Vergesst die Kopfnoten!
Was fehlt, ist eine gemeinsame Sprache / Von Norbert Niemann
Rhetorisch bestechend ist Burkhard Spinnens Plädoyer für die Wiedereinführung von Kopfnoten in der Schule, das heißt, die Bewertung sozialer Grundtugenden, die für eine Erziehung zur Eigenverantwortlichkeit und für den Bestand der Demokratie unentbehrlich sind. Bestechend deshalb, weil Spinnen sie den etablierten Leitvorstellungen gegenüberstellt, in denen immer noch das Lust- und Erlebnisprinzip in den Lehrkonzepten als Allheilmittel gegen Motivationslosigkeit angesehen wird. Spinnen hat den Mut, sich tabuisierter Begriffe wie Ordnung, Fleiß und gutes Betragen zu bedienen, um das zu kennzeichnen, was er als Tugenden (auch ein verpöntes
Wort) einer demokratischen Gesellschaft gefördert sehen will, und meint damit wohl soziale Fähigkeiten wie Zuhören können, Respekt, Anteilnahme, überhaupt Interesse am Mitmenschen.
In unserer Reihe zur Zukunft der Schule, die am 23. Februar mit einem Beitrag von Wolfgang Frühwald eröffnet wurde, empfahl am 28. Februar Burkhard Spinnen „Kopfnoten für alle“. Ihm widerspricht heute der Schriftsteller Norbert Niemann, dessen Roman „Schule der Gewalt“ letztes Jahr bei Hanser erschien.

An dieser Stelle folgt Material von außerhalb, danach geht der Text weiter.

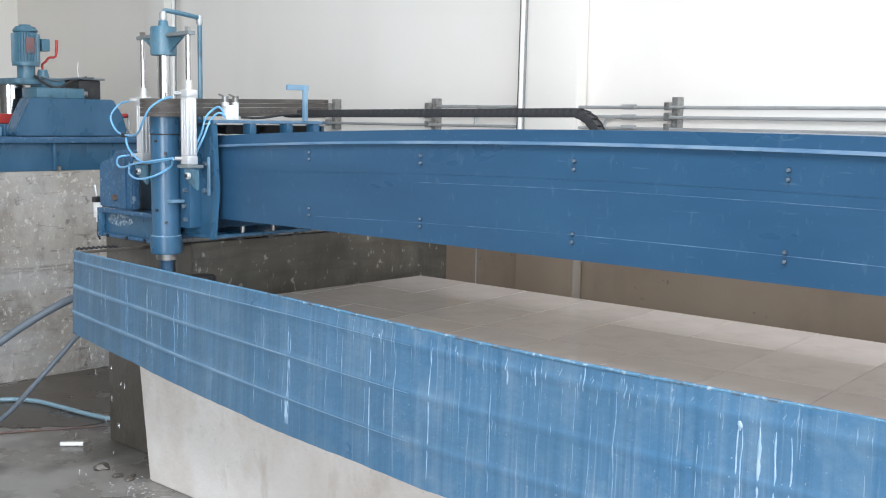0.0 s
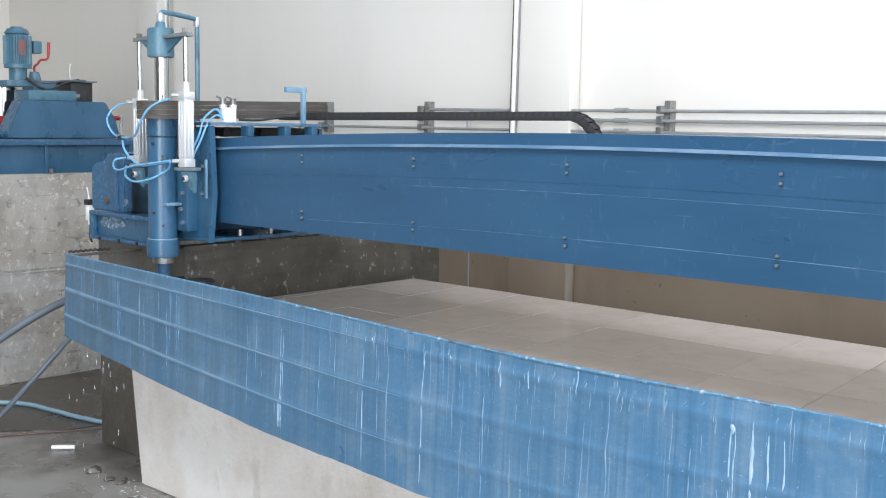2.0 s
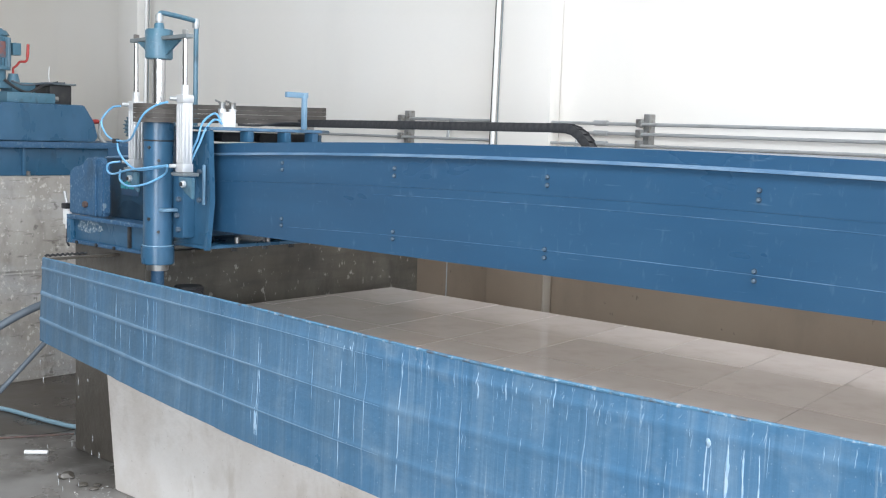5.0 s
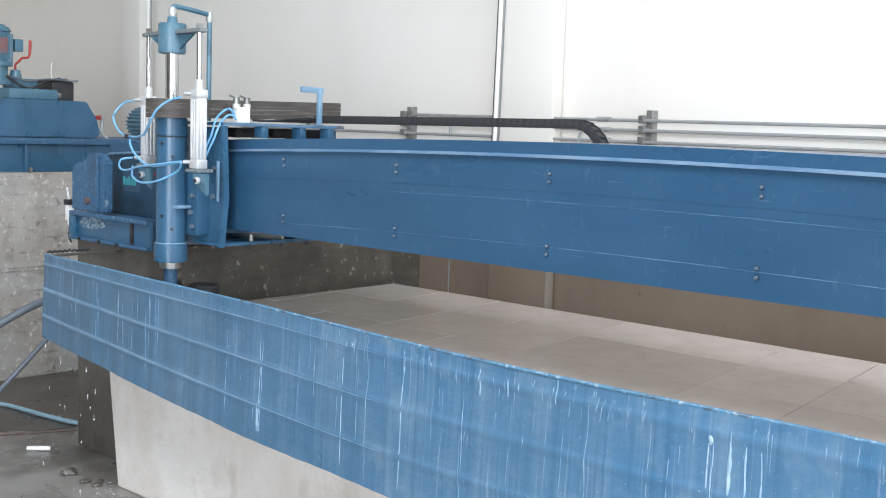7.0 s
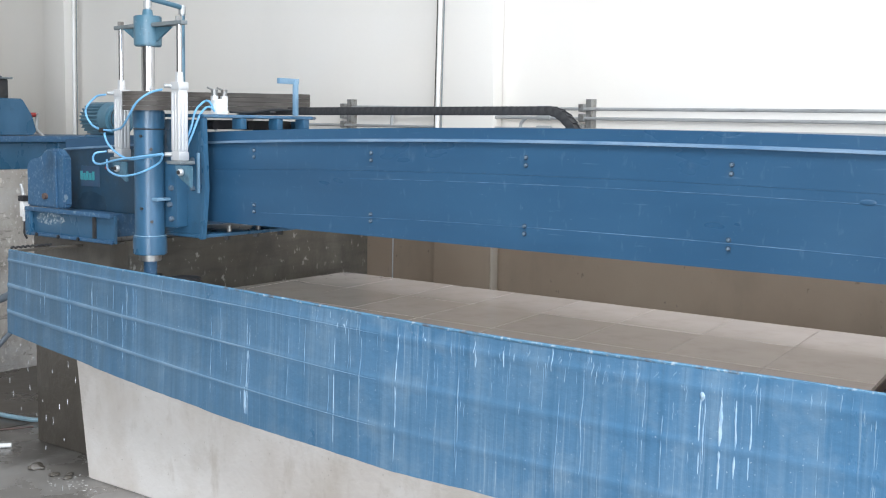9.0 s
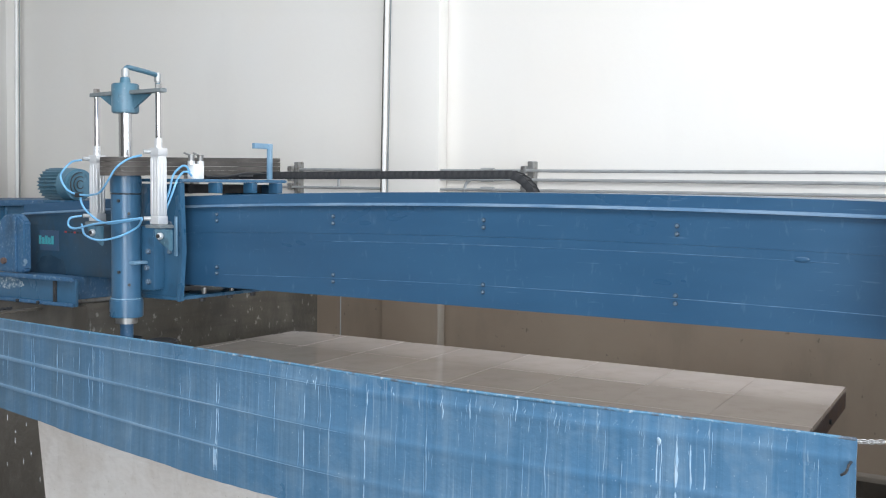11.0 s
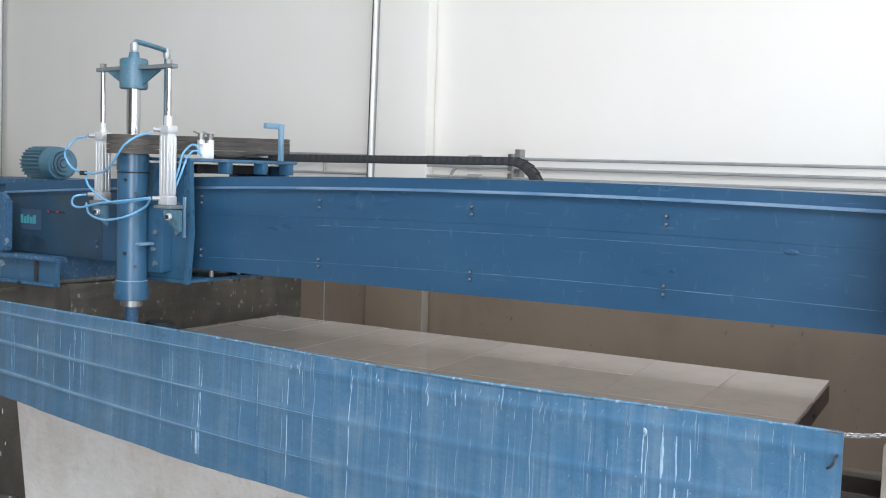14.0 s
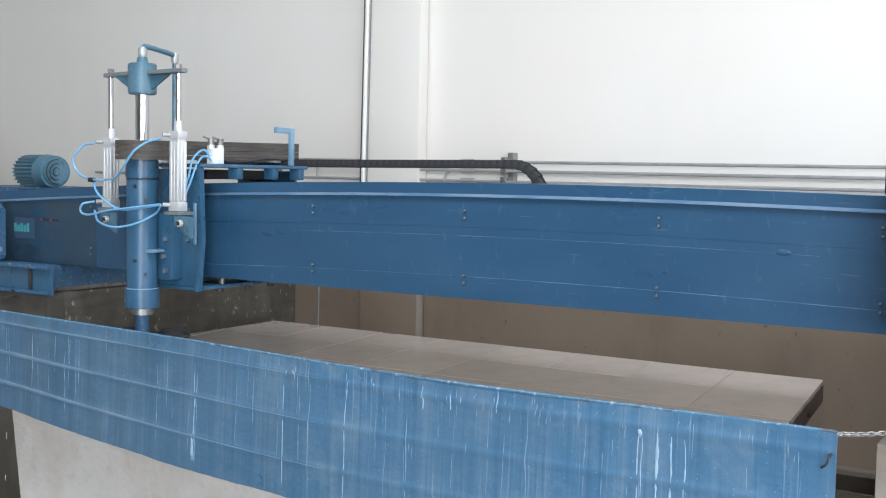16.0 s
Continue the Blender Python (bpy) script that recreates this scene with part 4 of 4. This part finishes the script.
_shared = {}
for r in range(4):
    y1 = 1.315 - TD * r
    y0 = max(y1 - TD, -0.025)
    for k in range(9):
        # corners: each tile leans with the table's skewed end, those at the rail wall are cut straight
        c = [(max(table_end(y) - n * TW + d, -1.93), y) for y, n, d in ((y0 + GAP, k + 1, GAP), (y0 + GAP, k, -GAP), (y1 - GAP, k, -GAP), (y1 - GAP, k + 1, GAP))]
        cx, cy0 = c[1][0], (y0 + y1) / 2
        if cx < -1.9:
            continue
        whole = min(p[0] for p in c) > -1.929
        key = (r == 3,)
        if whole and key in _shared:
            me = _shared[key]
        else:
            me = mesh_of("tile", prism(B(), [(x - cx, y - cy0) for x, y in c], "z", 0, 0.015), M_TILE, False)
            if whole:
                _shared[key] = me
        laid(me, cx, cy0)

# ---------------- motions ----------------
SLIDE = [(0, 0), (0.5, 0.006), (1, 0.014), (1.5, 0.032), (2, 0.058), (2.5, 0.093), (3, 0.132), (3.5, 0.166), (4, 0.200), (6.5, 0.364), (7, 0.398),
         (7.5, 0.430), (8, 0.458), (8.5, 0.490), (9, 0.513), (9.5, 0.538), (10, 0.572), (12.5, 0.747), (13, 0.782), (13.5, 0.817), (14, 0.855), (14.5, 0.890), (15, 0.925), (15.5, 0.957), (16, 1.0)]


def motions():
    walk(carriage, [(t, pose(-1.971 + 0.674 * s, 0.02 - 0.07 * s, -0.008 + 0.037 * s)) for t, s in SLIDE])
    walk(drag, [(t, pose(-0.165 + 0.28 * s, 0, 0.014 * s)) for t, s in SLIDE])
    walk(head, [(k * 0.2, pose(0, SY, 0, 0, 0, -80.0 * k)) for k in range(81)])
    for ob, x, top, phase, period in DROPS:
        rows, t = [], -phase
        while t < 16:
            for k in range(7):
                u = k / 6
                rows.append((t + u * (period - 0.034), pose(x, -0.47, top - (top - 0.03) * (0.2 * u + 0.8 * u * u))))
            t += period
        inside = [r for r in rows if 0 < r[0] < 16]
        before, after = [r for r in rows if r[0] <= 0][-1], inside[-1]
        rows = [(0, before[1])] + inside + [(16, after[1])]
        walk(ob, rows)


motions()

Dennoch beschleicht mich ähnlich wie bei Wolfgang Frühwalds Vorschlag, das Auswendiglernen von Gedichten wieder einzuführen, bei der Vorstellung, die von Burkhard Spinnen in metaphorischem Sinn geforderten Kopf- oder Haltungsnoten würden wirklich vergeben, ein nicht geringes Unbehagen. Das liegt nicht nur daran, dass damit Erinnerungen an die Zeiten der schwarzen Pädagogik wachgerufen werden, die für einen Deutschen schnell mit der Furcht vor soldatischem Drill und der Wiederbelebung preußischen Gehorsams verbunden sind. Die Frage ist vielmehr, worauf eine derartige Bewertungsskala gegründet werden sollte, damit sie demokratischen Tugenden dienlich wäre. Mit anderen Worten – wodurch zeichnet sich gutes Betragen aus, das keine Unterwerfung, wodurch ein Fleiß, der nicht blindes Strebertum ist?
Bei den umfangreichen Recherchen, die ich für meinen Roman „Schule der Gewalt“ im Schulmilieu betrieben habe, fiel mir als charakteristischstes Merkmal für das herrschende Klima eine tiefgreifende Kommunikationsstörung auf. Ich gewann den Eindruck, dass viele Schüler sich allein gelassen, sich in ihrer Lebenswirklichkeit, ihren Ängsten und Aporien unverstanden fühlten. Umgekehrt erlebte ich bei vielen Lehrern Autoritätsprobleme und ein hohes Maß an Hilflosigkeit. Ich glaubte vier Typen unterscheiden zu können, mit denen versucht wurde, diese Hilflosigkeit zu bewältigen.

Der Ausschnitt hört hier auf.